● PROMPT
Retype the whole listing verbatim and keep the pictures out of it.

● SOURCE MATERIAL
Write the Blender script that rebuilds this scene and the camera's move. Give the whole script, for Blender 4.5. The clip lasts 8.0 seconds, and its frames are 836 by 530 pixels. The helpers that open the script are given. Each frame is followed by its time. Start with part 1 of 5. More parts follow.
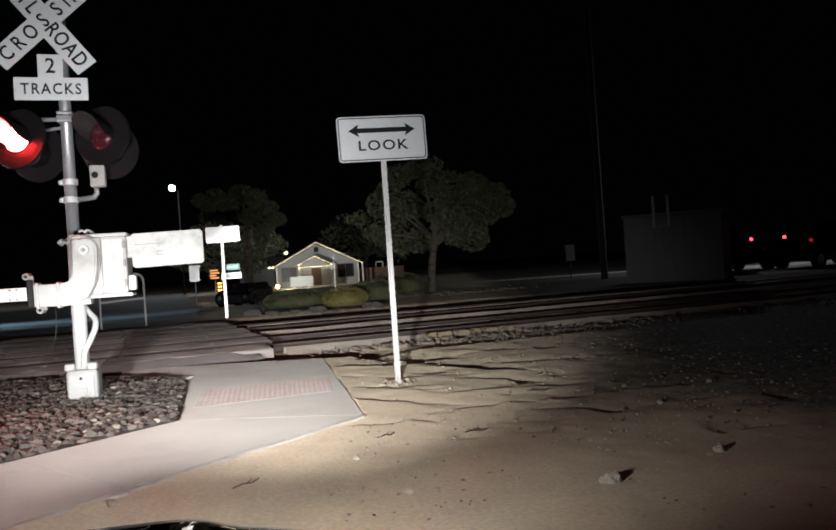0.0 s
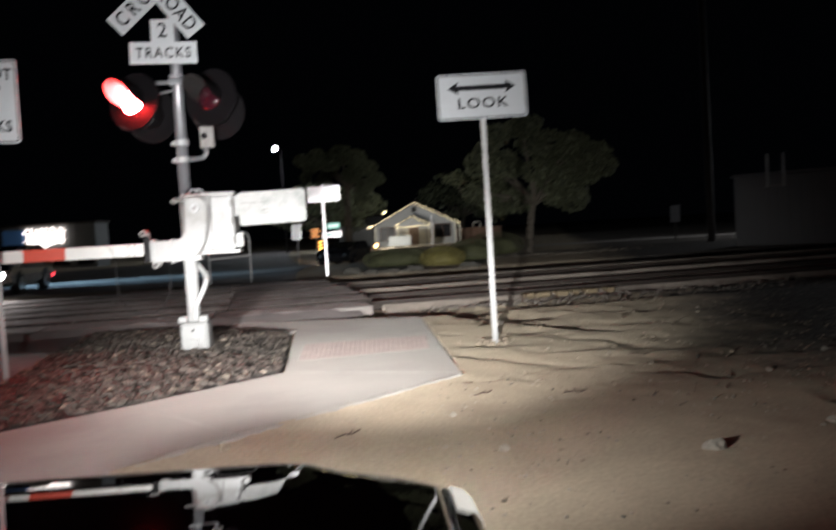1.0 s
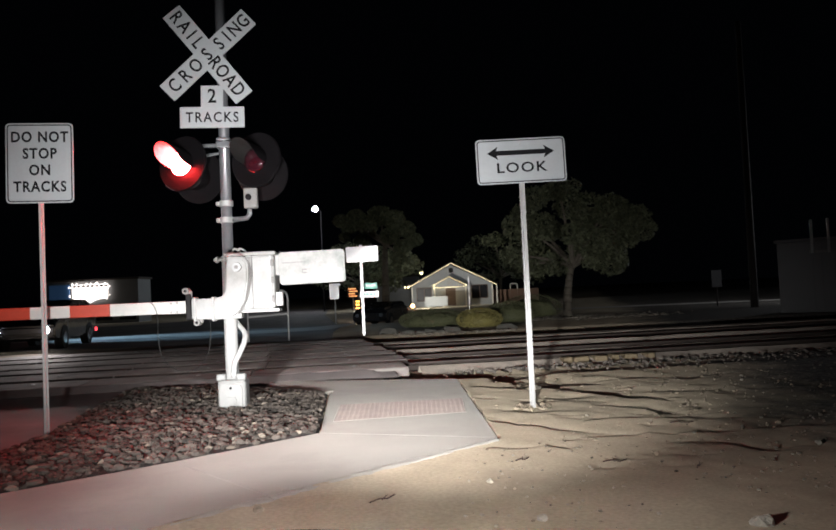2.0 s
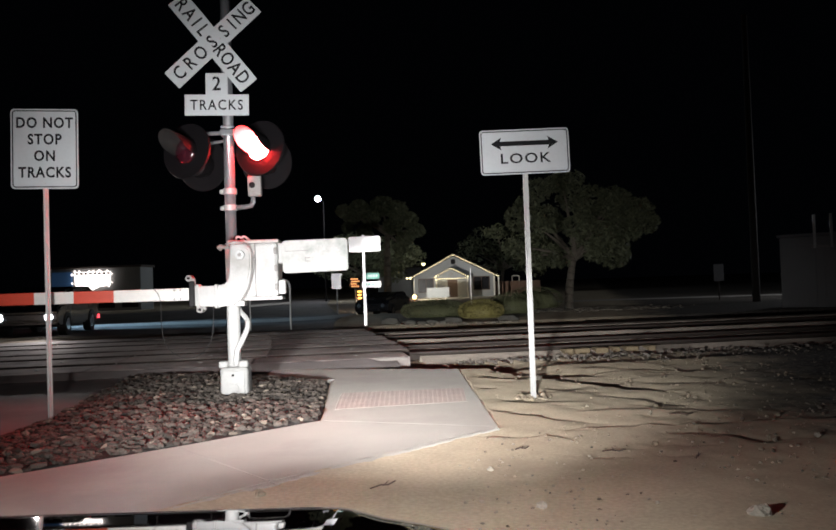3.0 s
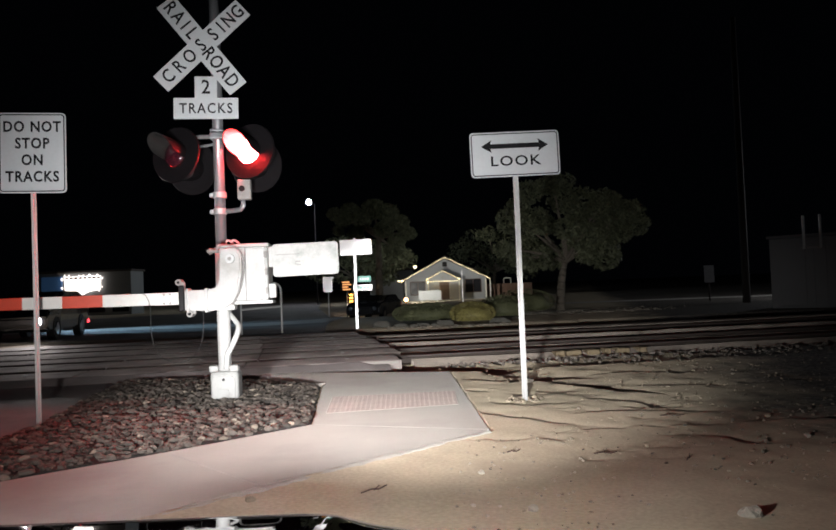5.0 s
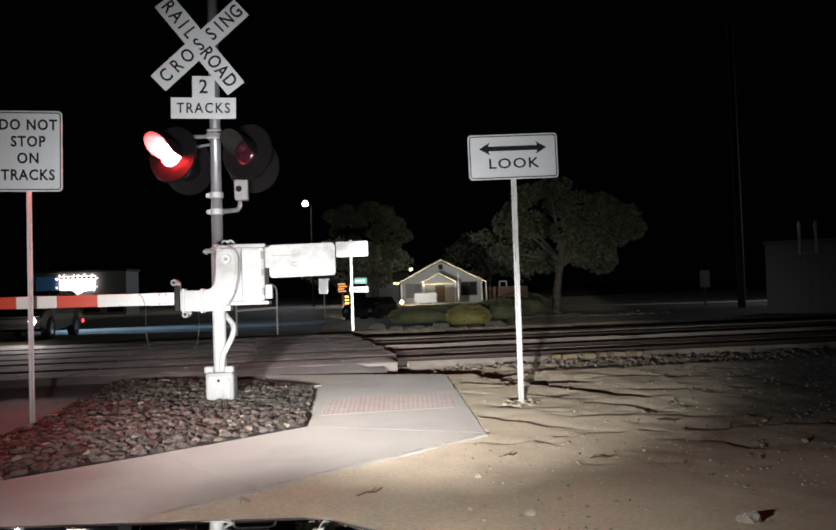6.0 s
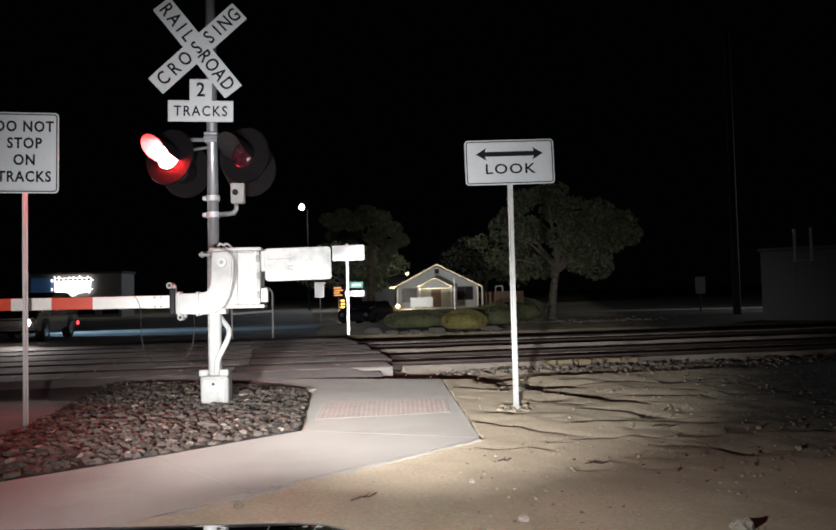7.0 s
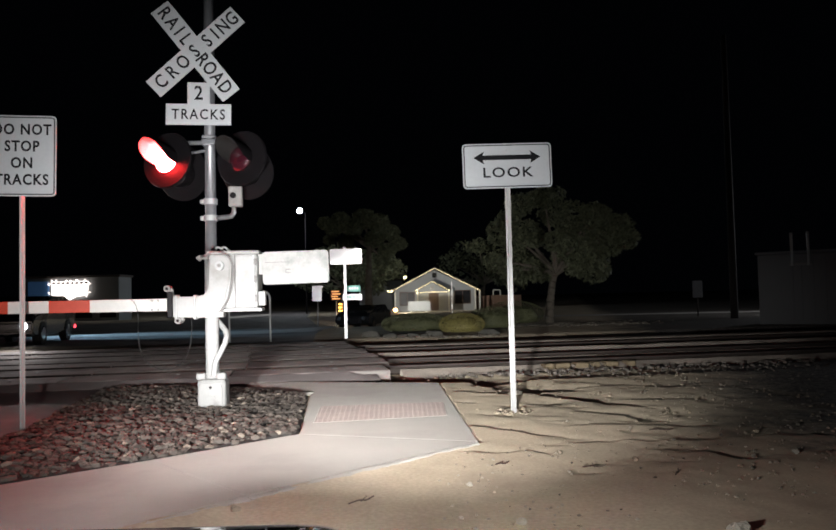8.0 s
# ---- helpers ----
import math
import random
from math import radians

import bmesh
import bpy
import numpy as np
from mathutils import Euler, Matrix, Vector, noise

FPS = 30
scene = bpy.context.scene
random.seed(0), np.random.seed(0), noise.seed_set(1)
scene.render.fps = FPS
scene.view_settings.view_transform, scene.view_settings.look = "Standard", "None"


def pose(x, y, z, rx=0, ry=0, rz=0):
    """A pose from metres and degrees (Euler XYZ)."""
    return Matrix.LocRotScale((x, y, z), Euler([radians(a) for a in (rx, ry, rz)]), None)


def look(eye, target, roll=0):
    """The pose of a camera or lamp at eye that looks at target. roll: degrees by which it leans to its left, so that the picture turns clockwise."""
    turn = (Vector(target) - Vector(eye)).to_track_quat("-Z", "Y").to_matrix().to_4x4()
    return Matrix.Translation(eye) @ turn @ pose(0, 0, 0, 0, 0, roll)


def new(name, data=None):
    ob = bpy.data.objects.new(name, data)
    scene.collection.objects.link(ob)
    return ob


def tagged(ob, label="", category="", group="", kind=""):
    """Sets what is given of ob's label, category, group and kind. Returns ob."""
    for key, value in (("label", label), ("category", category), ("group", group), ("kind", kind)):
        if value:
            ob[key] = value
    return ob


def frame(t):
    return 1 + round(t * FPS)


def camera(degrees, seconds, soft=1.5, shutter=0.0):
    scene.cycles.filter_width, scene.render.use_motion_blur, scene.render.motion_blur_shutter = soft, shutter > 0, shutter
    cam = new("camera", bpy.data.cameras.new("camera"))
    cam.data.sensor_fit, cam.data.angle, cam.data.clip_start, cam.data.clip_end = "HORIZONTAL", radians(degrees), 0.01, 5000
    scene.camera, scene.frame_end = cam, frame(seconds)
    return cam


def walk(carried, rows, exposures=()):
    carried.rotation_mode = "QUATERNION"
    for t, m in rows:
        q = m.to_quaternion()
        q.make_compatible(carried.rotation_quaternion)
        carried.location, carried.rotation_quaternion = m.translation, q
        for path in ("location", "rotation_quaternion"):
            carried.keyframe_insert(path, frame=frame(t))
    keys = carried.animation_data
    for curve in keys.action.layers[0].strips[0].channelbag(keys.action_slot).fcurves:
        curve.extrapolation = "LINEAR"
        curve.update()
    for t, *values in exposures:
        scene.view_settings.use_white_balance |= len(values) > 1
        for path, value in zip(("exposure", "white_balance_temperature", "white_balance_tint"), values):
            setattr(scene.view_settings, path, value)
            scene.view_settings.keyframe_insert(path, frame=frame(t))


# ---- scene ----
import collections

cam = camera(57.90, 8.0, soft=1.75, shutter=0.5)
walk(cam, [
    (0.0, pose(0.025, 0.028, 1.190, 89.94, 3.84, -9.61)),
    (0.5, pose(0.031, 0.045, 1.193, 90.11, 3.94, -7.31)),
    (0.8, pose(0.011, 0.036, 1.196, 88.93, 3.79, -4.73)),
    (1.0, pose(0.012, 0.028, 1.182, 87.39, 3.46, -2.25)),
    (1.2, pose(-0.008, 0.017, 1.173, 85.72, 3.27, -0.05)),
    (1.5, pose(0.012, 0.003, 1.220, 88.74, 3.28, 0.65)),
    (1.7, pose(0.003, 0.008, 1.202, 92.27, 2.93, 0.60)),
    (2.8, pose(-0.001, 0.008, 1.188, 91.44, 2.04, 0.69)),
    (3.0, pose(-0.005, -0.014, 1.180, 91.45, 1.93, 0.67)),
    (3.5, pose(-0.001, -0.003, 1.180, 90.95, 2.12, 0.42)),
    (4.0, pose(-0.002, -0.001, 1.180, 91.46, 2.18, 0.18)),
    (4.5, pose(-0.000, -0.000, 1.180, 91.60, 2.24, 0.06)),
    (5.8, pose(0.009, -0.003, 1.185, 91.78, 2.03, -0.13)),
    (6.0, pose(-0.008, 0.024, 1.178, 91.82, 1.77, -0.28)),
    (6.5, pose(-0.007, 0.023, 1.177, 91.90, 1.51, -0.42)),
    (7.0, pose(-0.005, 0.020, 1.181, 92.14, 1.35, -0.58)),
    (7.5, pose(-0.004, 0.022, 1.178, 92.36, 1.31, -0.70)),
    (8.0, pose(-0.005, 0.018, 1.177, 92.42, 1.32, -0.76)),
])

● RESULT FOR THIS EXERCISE
Write the Blender script that rebuilds this scene and the camera's move. Give the whole script, for Blender 4.5. The clip lasts 8.0 seconds, and its frames are 836 by 530 pixels. The helpers that open the script are given. Each frame is followed by its time. Start with part 1 of 5. More parts follow.
0.0 s
1.0 s
2.0 s
3.0 s
5.0 s
6.0 s
7.0 s
8.0 s
# ---- helpers ----
import math
import random
from math import radians

import bmesh
import bpy
import numpy as np
from mathutils import Euler, Matrix, Vector, noise

FPS = 30
scene = bpy.context.scene
random.seed(0), np.random.seed(0), noise.seed_set(1)
scene.render.fps = FPS
scene.view_settings.view_transform, scene.view_settings.look = "Standard", "None"


def pose(x, y, z, rx=0, ry=0, rz=0):
    """A pose from metres and degrees (Euler XYZ)."""
    return Matrix.LocRotScale((x, y, z), Euler([radians(a) for a in (rx, ry, rz)]), None)


def look(eye, target, roll=0):
    """The pose of a camera or lamp at eye that looks at target. roll: degrees by which it leans to its left, so that the picture turns clockwise."""
    turn = (Vector(target) - Vector(eye)).to_track_quat("-Z", "Y").to_matrix().to_4x4()
    return Matrix.Translation(eye) @ turn @ pose(0, 0, 0, 0, 0, roll)


def new(name, data=None):
    ob = bpy.data.objects.new(name, data)
    scene.collection.objects.link(ob)
    return ob


def tagged(ob, label="", category="", group="", kind=""):
    """Sets what is given of ob's label, category, group and kind. Returns ob."""
    for key, value in (("label", label), ("category", category), ("group", group), ("kind", kind)):
        if value:
            ob[key] = value
    return ob


def frame(t):
    return 1 + round(t * FPS)


def camera(degrees, seconds, soft=1.5, shutter=0.0):
    scene.cycles.filter_width, scene.render.use_motion_blur, scene.render.motion_blur_shutter = soft, shutter > 0, shutter
    cam = new("camera", bpy.data.cameras.new("camera"))
    cam.data.sensor_fit, cam.data.angle, cam.data.clip_start, cam.data.clip_end = "HORIZONTAL", radians(degrees), 0.01, 5000
    scene.camera, scene.frame_end = cam, frame(seconds)
    return cam


def walk(carried, rows, exposures=()):
    carried.rotation_mode = "QUATERNION"
    for t, m in rows:
        q = m.to_quaternion()
        q.make_compatible(carried.rotation_quaternion)
        carried.location, carried.rotation_quaternion = m.translation, q
        for path in ("location", "rotation_quaternion"):
            carried.keyframe_insert(path, frame=frame(t))
    keys = carried.animation_data
    for curve in keys.action.layers[0].strips[0].channelbag(keys.action_slot).fcurves:
        curve.extrapolation = "LINEAR"
        curve.update()
    for t, *values in exposures:
        scene.view_settings.use_white_balance |= len(values) > 1
        for path, value in zip(("exposure", "white_balance_temperature", "white_balance_tint"), values):
            setattr(scene.view_settings, path, value)
            scene.view_settings.keyframe_insert(path, frame=frame(t))


# ---- scene ----
import collections

cam = camera(57.90, 8.0, soft=1.75, shutter=0.5)
walk(cam, [
    (0.0, pose(0.025, 0.028, 1.190, 89.94, 3.84, -9.61)),
    (0.5, pose(0.031, 0.045, 1.193, 90.11, 3.94, -7.31)),
    (0.8, pose(0.011, 0.036, 1.196, 88.93, 3.79, -4.73)),
    (1.0, pose(0.012, 0.028, 1.182, 87.39, 3.46, -2.25)),
    (1.2, pose(-0.008, 0.017, 1.173, 85.72, 3.27, -0.05)),
    (1.5, pose(0.012, 0.003, 1.220, 88.74, 3.28, 0.65)),
    (1.7, pose(0.003, 0.008, 1.202, 92.27, 2.93, 0.60)),
    (2.8, pose(-0.001, 0.008, 1.188, 91.44, 2.04, 0.69)),
    (3.0, pose(-0.005, -0.014, 1.180, 91.45, 1.93, 0.67)),
    (3.5, pose(-0.001, -0.003, 1.180, 90.95, 2.12, 0.42)),
    (4.0, pose(-0.002, -0.001, 1.180, 91.46, 2.18, 0.18)),
    (4.5, pose(-0.000, -0.000, 1.180, 91.60, 2.24, 0.06)),
    (5.8, pose(0.009, -0.003, 1.185, 91.78, 2.03, -0.13)),
    (6.0, pose(-0.008, 0.024, 1.178, 91.82, 1.77, -0.28)),
    (6.5, pose(-0.007, 0.023, 1.177, 91.90, 1.51, -0.42)),
    (7.0, pose(-0.005, 0.020, 1.181, 92.14, 1.35, -0.58)),
    (7.5, pose(-0.004, 0.022, 1.178, 92.36, 1.31, -0.70)),
    (8.0, pose(-0.005, 0.018, 1.177, 92.42, 1.32, -0.76)),
])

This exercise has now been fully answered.